Invested capital's definition is not always clear, and a definition should be provided in the valuation context. Invested capital usually refers to all equity and interest-bearing debt, short or long-term, but some analysts only include long-term debt. Investment bankers may exclude a company's cash when assessing invested capital's value. To avoid confusion, it is essential to define precisely what is and is not included in the valuation.

Enterprise Value.

Unfortunately, the term enterprise value is used very casually in business valuations. It is generally used to represent some sort of aggregate value of the company and often used for market value of invested capital (MVIC). However, enterprise value could mean aggregate value of minority stock, value of either all common equity or all equity on a control basis, value of all invested capital, value of some portion (or all) of the assets, or something else.

Thus, users of valuation appraisal report is referred to enterprise value, it is best not to assume any definition, but to make an attempt to identify the definition intended by the appraiser / valuer. It is important that valuer should also spell out the intended definition of enterprise value.

To accurately appraise a business, it is important to define the entity and its specific business interest.
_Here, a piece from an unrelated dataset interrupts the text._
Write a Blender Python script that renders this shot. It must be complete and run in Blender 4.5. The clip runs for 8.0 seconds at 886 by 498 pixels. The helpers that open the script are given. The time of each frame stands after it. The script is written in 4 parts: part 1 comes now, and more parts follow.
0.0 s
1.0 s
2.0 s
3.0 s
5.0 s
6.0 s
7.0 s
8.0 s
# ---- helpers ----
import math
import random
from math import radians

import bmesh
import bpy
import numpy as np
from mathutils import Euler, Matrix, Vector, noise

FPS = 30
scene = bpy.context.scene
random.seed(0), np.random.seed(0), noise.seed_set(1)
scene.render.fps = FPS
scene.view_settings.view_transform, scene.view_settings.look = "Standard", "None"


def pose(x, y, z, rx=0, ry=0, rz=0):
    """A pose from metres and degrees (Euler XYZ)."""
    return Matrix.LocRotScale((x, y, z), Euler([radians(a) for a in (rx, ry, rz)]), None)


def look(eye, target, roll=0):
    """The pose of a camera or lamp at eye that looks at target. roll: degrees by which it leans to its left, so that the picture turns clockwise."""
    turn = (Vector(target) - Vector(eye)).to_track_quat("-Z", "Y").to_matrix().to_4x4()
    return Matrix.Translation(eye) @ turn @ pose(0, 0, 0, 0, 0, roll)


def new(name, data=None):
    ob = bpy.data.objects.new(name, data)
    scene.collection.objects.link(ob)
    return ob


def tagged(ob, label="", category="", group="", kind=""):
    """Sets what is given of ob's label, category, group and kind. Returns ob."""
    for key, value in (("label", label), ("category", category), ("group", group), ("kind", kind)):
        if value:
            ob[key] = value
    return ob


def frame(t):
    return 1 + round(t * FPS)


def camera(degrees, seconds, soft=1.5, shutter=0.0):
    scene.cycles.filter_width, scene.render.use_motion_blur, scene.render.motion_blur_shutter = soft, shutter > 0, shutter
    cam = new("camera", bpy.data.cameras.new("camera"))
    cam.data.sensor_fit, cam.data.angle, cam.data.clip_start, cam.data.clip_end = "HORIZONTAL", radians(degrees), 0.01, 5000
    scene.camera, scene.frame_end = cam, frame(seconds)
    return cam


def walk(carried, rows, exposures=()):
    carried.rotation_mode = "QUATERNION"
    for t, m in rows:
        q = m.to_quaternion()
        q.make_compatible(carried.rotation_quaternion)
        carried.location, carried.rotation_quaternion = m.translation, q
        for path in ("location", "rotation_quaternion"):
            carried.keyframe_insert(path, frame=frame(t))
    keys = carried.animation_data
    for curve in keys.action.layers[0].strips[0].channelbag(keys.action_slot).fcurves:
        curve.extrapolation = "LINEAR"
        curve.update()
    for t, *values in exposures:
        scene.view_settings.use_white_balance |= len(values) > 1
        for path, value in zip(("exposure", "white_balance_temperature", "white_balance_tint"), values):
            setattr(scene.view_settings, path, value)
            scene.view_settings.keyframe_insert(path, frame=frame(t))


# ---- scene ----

The specific business interest should be defined by determining whether the valuation is of assets or securities and identifying which assets or securities are to be valued. In the case of a partial interest in an entity, the proportionate relationship of the partial interest to the whole is important, and if there is more than one class of security or partnership interest, the class being appraised must be stated. Equity means the ownership interest, and invested capital should be clearly defined. Enterprise value is a term that is often used ambiguously, so its meaning should be carefully defined in the given valuation context.